ABSTRACT

Dont Look Back is arguably Dylan’s most accomplished and artistically successful cinematic endeavour. The cinéma vérité documentary covers Dylan’s brief concert tour in England in 1965. While D. A. Pennebaker directed the film, Dylan dominates the profilmic material and provides the film’s dramatic core. The chapter posits a productive synergy between the two artists. Pennebaker and Dylan’s aesthetics often reinforce each other, with Pennebaker’s vérité approach finding multiple commonalities with Dylan’s concurrent recording practices, lyrics, and countercultural leanings. Soviet montage, for instance, forms a part of Pennebaker’s style, the logic of which has parallels in Dylan’s then-recent lyrics.
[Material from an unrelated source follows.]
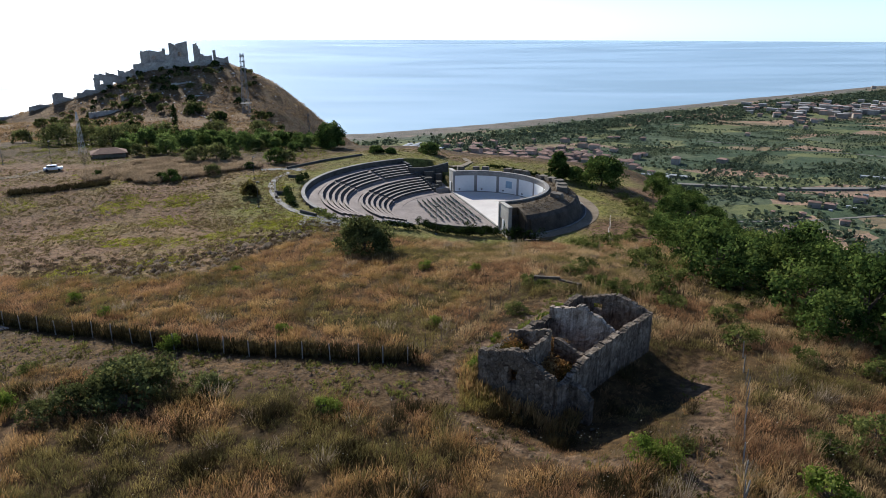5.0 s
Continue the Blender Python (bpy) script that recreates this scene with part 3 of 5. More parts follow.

Discrepancies emerge nonetheless, analogous to the contrast between Sergei Eisenstein and Dziga Vertov’s philosophies for how best to convey truth through cinematic technique. Finally, the chapter alights on how Dylan—despite not being formally engaged as director or writer—contributes significantly to the film’s themes through his interactions with other members of the ‘cast’. The chapter outlines a series of character dynamics and thematic binaries around which the narrative revolves. Character dynamics include Dylan’s encounters with women, managers, journalists, and various doubles or acolytes in his orbit. Each represent points on various thematic spectrums, such as audience/performer, and public/private. Both the binaries and the archetypes who embody them prove surprisingly durable and recur in subsequent Dylan films.